Wednesday, September 13, 2006

Roy Moore Abuses James Madison:

As expected. Roy Moore invokes James Madison and his Memorial and Remonstrance in order to further his crusade to mix religion and government. How ironic this is given that Madison was the one Founder, even more than Jefferson, who believed in a "perfect separation" between Church and State.

Moore invokes Madison to assert "that liberty of conscience is a central principle of the Christian faith." A couple things need to be said. First, Madison wasn't a Christian, but a Theistic Rationalist. Second, Madison did indeed believe that liberty (and equality) of conscience was an unalienable natural right, universally possessed by all men regardless of their religious beliefs. But this wasn't because of his Christian faith, rather such was an Enlightenment "natural law/natural rights" teaching, discovered by "man's reason." Third, (the kernel of Truth in Moore's distortion), Madison's Remonstrance does indeed argue Christianity (properly understood) is consistent with its ideas. Moreover, Madison had many orthodox Christians -- particularly Baptists -- on his side in his battle. The Memorial and Remonstrance was written, in part, to argue for establishing religious liberty and separating church and state in a way in which both Enlightenment rationalists and (mainly dissident) evangelical Christians could agree.

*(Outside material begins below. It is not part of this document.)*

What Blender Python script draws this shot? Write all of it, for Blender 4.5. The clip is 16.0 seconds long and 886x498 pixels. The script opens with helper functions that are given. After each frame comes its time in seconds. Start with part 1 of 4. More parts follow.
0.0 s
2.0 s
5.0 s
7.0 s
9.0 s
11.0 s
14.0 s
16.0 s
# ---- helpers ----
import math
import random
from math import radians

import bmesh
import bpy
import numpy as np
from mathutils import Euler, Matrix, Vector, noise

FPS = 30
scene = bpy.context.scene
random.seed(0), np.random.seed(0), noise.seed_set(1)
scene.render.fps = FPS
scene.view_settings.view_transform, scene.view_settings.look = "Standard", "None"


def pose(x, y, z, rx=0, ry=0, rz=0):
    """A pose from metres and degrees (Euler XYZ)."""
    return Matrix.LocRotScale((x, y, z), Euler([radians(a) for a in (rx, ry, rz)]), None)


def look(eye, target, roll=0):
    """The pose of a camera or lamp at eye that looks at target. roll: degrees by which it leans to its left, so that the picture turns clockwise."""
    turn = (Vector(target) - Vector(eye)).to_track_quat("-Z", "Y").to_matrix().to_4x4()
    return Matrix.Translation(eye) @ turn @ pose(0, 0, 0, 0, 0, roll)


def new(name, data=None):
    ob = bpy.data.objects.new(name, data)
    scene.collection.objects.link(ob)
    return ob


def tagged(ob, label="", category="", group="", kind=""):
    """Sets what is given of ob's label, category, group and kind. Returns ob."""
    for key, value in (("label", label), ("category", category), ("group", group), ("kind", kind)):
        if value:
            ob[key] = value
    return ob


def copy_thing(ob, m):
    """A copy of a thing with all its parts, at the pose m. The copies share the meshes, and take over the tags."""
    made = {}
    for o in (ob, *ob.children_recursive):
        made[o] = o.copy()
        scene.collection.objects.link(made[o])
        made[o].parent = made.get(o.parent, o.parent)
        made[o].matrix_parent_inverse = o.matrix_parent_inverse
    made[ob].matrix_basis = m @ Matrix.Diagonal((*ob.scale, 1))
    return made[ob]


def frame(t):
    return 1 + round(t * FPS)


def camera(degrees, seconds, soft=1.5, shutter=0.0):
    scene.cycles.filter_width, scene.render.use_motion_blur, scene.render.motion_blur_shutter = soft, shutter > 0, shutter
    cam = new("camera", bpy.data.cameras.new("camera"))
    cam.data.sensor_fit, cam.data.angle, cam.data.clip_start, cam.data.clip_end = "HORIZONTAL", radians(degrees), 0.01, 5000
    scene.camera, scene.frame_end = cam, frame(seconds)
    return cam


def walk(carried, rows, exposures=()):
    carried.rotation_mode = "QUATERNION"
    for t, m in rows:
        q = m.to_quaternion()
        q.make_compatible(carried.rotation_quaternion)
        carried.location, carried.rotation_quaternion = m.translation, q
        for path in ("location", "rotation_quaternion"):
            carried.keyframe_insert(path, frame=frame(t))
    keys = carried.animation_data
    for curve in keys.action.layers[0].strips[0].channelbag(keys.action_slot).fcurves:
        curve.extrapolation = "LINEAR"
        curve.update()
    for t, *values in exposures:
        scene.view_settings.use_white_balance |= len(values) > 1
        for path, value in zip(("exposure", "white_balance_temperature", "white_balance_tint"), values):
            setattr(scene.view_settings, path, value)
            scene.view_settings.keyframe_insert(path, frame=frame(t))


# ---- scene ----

However, 1) there is nothing I see in the explicit text of the Bible which says "liberty of conscience is a central principle of the Christian faith." Indeed, for some thousand and several hundred years after the Bible was written this idea was totally unknown to Christendom, even as there are many passages in the Bible which specify that God -- as a jealous deity -- demands the worship of no other God but He. 2) More importantly, Moore's Christianity and his belief in its "proper" relationship to government arguably is not the type of Christianity compatible with Madison's Remonstrance, which demands something like a strict separation of church and state. The language states "Religion is wholly exempt from [civil society's] cognizance." Phillip Munoz's masterful article on the subject (and keep in mind Munoz argues for the ultra-conservative position that the Establishment Clause shouldn't be incorporated) notes that in McCreary, the Supreme Court case holding the public display of the Ten Commandments unconstitutional, "Madisonian non-cognizance likely would have reached the same results as Justice Souter's" majority opinion.

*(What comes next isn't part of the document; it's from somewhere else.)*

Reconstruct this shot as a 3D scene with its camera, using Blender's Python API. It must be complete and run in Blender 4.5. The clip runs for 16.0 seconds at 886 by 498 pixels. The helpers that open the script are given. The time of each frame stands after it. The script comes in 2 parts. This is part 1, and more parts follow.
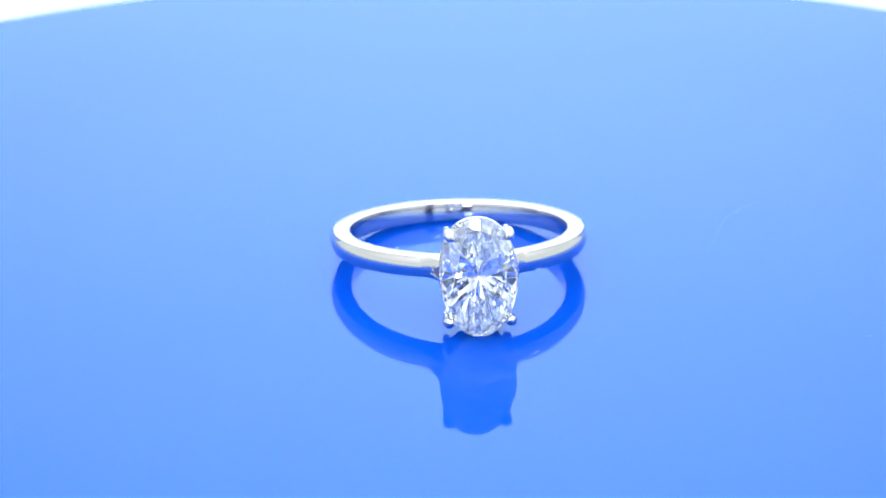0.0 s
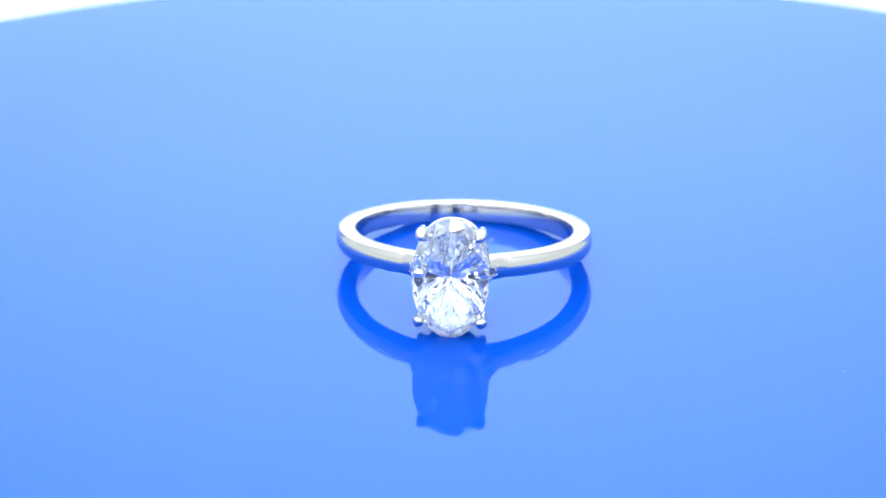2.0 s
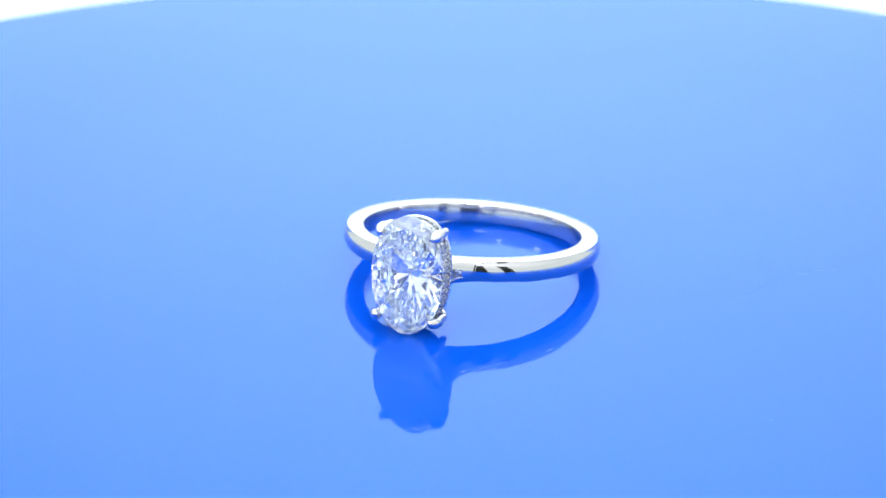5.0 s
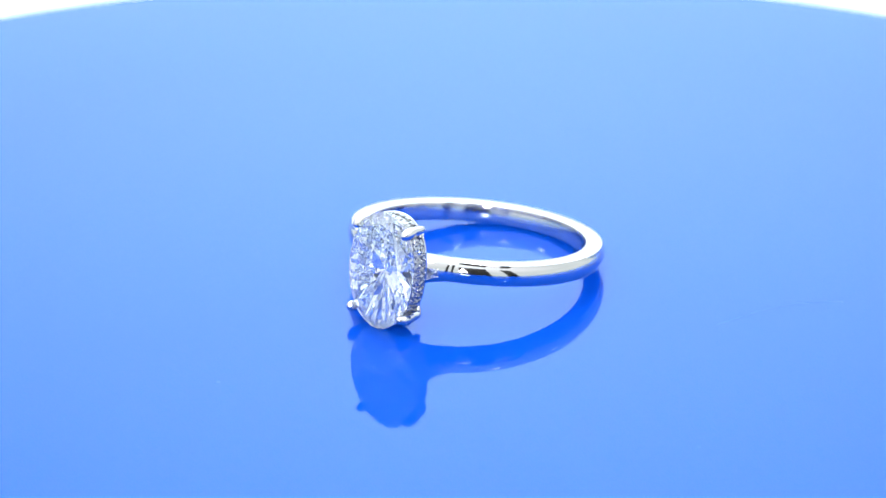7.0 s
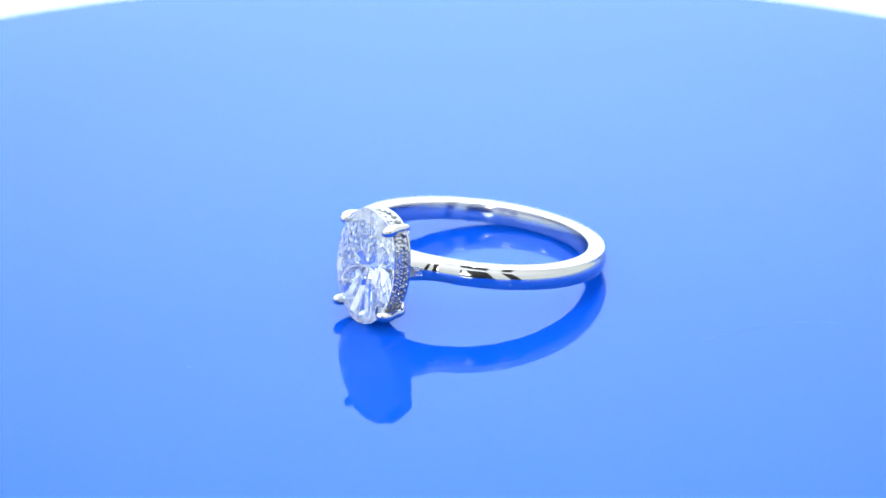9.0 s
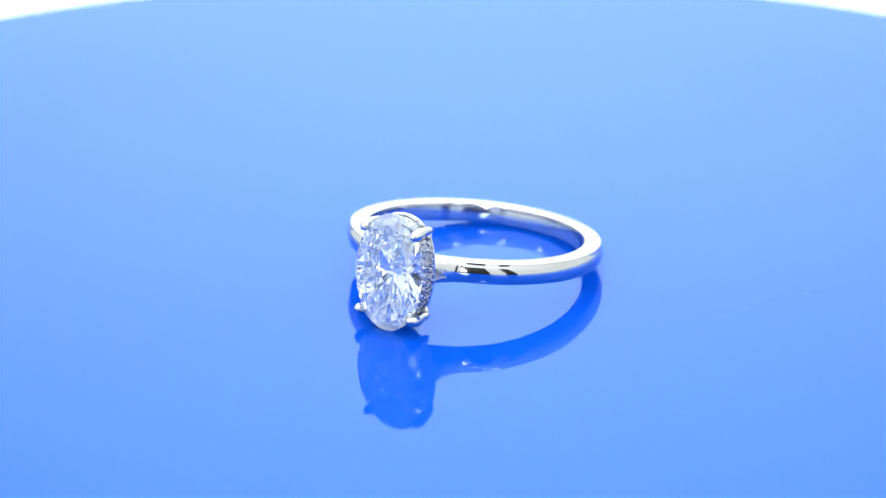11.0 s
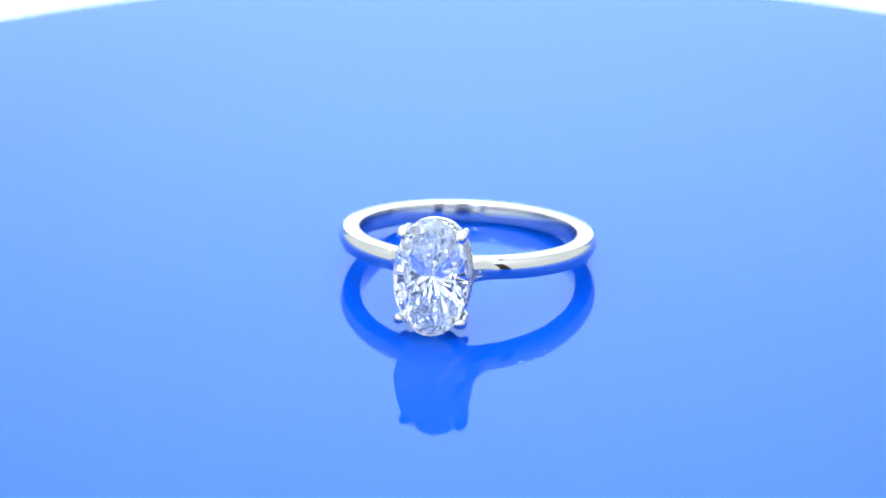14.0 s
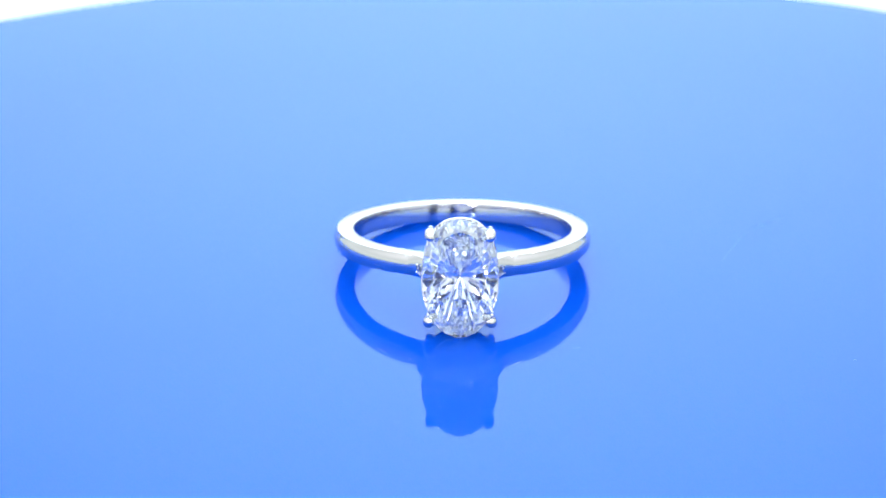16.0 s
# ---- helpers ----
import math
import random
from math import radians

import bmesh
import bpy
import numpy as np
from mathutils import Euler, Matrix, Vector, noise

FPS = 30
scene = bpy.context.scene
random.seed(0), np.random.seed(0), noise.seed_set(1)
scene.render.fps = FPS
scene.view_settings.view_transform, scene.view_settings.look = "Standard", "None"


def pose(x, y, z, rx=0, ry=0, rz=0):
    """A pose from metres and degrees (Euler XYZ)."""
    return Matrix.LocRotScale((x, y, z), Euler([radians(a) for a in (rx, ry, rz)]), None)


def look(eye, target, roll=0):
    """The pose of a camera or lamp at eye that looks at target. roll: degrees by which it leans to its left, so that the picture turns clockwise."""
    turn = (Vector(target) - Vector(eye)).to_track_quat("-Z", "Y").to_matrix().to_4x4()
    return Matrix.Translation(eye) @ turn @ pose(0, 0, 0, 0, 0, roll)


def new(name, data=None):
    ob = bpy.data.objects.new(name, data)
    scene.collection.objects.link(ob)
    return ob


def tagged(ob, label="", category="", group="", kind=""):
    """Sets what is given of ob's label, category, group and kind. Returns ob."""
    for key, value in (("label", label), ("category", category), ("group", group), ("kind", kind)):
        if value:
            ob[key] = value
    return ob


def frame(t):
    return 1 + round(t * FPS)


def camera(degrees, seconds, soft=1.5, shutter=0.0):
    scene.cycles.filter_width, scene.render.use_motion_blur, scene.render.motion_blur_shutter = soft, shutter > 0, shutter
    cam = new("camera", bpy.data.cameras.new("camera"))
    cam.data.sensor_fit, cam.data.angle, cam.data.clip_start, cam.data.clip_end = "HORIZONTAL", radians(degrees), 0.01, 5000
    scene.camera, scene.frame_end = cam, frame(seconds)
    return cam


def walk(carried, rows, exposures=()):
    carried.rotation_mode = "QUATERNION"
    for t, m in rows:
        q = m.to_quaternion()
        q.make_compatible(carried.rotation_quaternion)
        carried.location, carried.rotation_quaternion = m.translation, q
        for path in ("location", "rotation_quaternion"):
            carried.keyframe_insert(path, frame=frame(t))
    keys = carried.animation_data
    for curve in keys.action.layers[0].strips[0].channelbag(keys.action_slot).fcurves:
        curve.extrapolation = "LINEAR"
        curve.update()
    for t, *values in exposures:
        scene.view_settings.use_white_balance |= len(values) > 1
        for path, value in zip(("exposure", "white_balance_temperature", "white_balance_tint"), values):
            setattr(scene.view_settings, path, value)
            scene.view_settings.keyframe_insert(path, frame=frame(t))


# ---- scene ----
MM = 0.001

# ---- camera ----
EYE = Vector((0.0, -153.552, 68.232)) * MM
PITCH, PAN = radians(23.272), radians(-0.338)
AIM = Vector((math.sin(PAN) * math.cos(PITCH), math.cos(PAN) * math.cos(PITCH), -math.sin(PITCH)))
cam = camera(23.31, 16.0, soft=1.5)
# a small aperture, focused on the stone
cam.data.dof.use_dof, cam.data.dof.focus_distance, cam.data.dof.aperture_fstop = True, 0.158, 40
walk(cam, [(0.0, look(EYE, EYE + AIM)), (16.0, look(EYE, EYE + AIM))])

# ---- light ----
scene.cycles.max_bounces = 40
scene.cycles.transmission_bounces = 40
scene.cycles.glossy_bounces = 36
world = bpy.data.worlds.new("studio")
scene.world = world
world.use_nodes = True
wt = world.node_tree
back = wt.nodes["Background"]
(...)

Don't get me wrong. Liberty of conscience does indeed have Christian roots. Roger Williams, himself fanatically orthodox, advanced such a notion before the Enlightenment thinkers and in fact influenced the Baptists with whom Jefferson and Madison were aligned. But Williams advanced a very novel understanding of "religion and government," one not at all apparent from the Bible's text. Indeed, his contemporary John Winthrop, of Puritan Massachusetts infamy, didn't "see" liberty of conscience in the Bible's text (neither did John Calvin, Thomas Aquinas, or any other Protestant or Catholic thinker until Williams hit the scene). And Williams tied his notion of liberty of conscience to government that was secular in its essential functions. He coined the phrase (or something similar to it) "Separation of Church and State." And was one of the first rulers in Christendom who "de-incorporated" the Ten Commandments from the civil law, drawing a distinction between the "two tables" -- arguing the first tablet [including the first four commands] had nothing properly to do with the civil law! Compare that to Roy Moore who believes the Ten Commandments form the basis of our civil law. Moreover, Moore constantly cites thinkers like Blackstone and others who argued that the common law incorporates Christianity -- the exact opposite of which Williams, Jefferson, and Madison believed!

No, Roy Moore's Christianity and vision of religion and governments much better fit with Williams's enemies -- the Puritans who banished him from Massachusetts for daring to question their notion of a "Christian Commonwealth" -- and the enemies of Jefferson and Madison -- the ones who wanted to maintain Christian Establishments in Virginia.